▶ _EXERCISE DETAILS_: Transcribe the listing in full, excluding any pictures.

++++++++

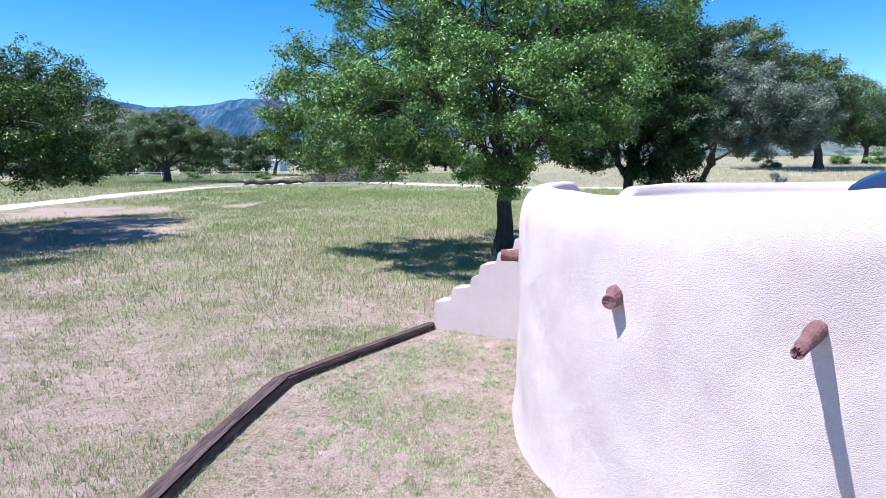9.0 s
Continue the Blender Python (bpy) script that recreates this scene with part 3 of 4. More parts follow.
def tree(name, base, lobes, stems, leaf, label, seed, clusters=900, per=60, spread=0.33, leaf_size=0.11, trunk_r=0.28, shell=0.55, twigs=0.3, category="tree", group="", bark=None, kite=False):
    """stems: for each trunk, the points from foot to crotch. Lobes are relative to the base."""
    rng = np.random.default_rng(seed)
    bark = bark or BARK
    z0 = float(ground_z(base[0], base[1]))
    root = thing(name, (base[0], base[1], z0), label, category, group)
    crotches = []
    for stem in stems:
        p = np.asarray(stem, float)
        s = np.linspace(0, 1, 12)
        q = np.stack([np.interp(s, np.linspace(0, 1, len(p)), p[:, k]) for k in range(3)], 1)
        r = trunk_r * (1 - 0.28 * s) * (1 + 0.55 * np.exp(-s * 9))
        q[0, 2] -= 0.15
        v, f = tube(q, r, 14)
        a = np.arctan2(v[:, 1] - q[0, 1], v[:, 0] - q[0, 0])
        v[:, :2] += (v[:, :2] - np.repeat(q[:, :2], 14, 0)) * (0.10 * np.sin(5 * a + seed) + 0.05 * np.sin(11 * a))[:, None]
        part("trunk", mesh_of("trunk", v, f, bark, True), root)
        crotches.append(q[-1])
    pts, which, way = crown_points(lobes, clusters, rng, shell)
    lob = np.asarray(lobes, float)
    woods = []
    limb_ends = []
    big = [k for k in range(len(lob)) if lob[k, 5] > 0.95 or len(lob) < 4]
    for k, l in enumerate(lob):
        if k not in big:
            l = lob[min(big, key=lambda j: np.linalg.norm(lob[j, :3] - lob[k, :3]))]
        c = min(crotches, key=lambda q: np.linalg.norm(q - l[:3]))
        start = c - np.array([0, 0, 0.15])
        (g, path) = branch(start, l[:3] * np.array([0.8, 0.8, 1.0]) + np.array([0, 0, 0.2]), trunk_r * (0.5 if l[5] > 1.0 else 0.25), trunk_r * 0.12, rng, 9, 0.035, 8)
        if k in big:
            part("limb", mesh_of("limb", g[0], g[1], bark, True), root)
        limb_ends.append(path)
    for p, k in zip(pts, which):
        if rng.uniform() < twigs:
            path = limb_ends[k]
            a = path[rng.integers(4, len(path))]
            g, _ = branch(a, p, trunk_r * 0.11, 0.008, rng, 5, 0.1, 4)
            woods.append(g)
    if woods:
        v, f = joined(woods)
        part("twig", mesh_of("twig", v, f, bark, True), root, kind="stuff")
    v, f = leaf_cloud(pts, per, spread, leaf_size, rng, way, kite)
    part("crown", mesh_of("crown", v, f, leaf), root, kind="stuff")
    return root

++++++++

▶ _RESULT_:
9.0 s
Continue the Blender Python (bpy) script that recreates this scene with part 3 of 4. More parts follow.
def tree(name, base, lobes, stems, leaf, label, seed, clusters=900, per=60, spread=0.33, leaf_size=0.11, trunk_r=0.28, shell=0.55, twigs=0.3, category="tree", group="", bark=None, kite=False):
    """stems: for each trunk, the points from foot to crotch. Lobes are relative to the base."""
    rng = np.random.default_rng(seed)
    bark = bark or BARK
    z0 = float(ground_z(base[0], base[1]))
    root = thing(name, (base[0], base[1], z0), label, category, group)
    crotches = []
    for stem in stems:
        p = np.asarray(stem, float)
        s = np.linspace(0, 1, 12)
        q = np.stack([np.interp(s, np.linspace(0, 1, len(p)), p[:, k]) for k in range(3)], 1)
        r = trunk_r * (1 - 0.28 * s) * (1 + 0.55 * np.exp(-s * 9))
        q[0, 2] -= 0.15
        v, f = tube(q, r, 14)
        a = np.arctan2(v[:, 1] - q[0, 1], v[:, 0] - q[0, 0])
        v[:, :2] += (v[:, :2] - np.repeat(q[:, :2], 14, 0)) * (0.10 * np.sin(5 * a + seed) + 0.05 * np.sin(11 * a))[:, None]
        part("trunk", mesh_of("trunk", v, f, bark, True), root)
        crotches.append(q[-1])
    pts, which, way = crown_points(lobes, clusters, rng, shell)
    lob = np.asarray(lobes, float)
    woods = []
    limb_ends = []
    big = [k for k in range(len(lob)) if lob[k, 5] > 0.95 or len(lob) < 4]
    for k, l in enumerate(lob):
        if k not in big:
            l = lob[min(big, key=lambda j: np.linalg.norm(lob[j, :3] - lob[k, :3]))]
        c = min(crotches, key=lambda q: np.linalg.norm(q - l[:3]))
        start = c - np.array([0, 0, 0.15])
        (g, path) = branch(start, l[:3] * np.array([0.8, 0.8, 1.0]) + np.array([0, 0, 0.2]), trunk_r * (0.5 if l[5] > 1.0 else 0.25), trunk_r * 0.12, rng, 9, 0.035, 8)
        if k in big:
            part("limb", mesh_of("limb", g[0], g[1], bark, True), root)
        limb_ends.append(path)
    for p, k in zip(pts, which):
        if rng.uniform() < twigs:
            path = limb_ends[k]
            a = path[rng.integers(4, len(path))]
            g, _ = branch(a, p, trunk_r * 0.11, 0.008, rng, 5, 0.1, 4)
            woods.append(g)
    if woods:
        v, f = joined(woods)
        part("twig", mesh_of("twig", v, f, bark, True), root, kind="stuff")
    v, f = leaf_cloud(pts, per, spread, leaf_size, rng, way, kite)
    part("crown", mesh_of("crown", v, f, leaf), root, kind="stuff")
    return root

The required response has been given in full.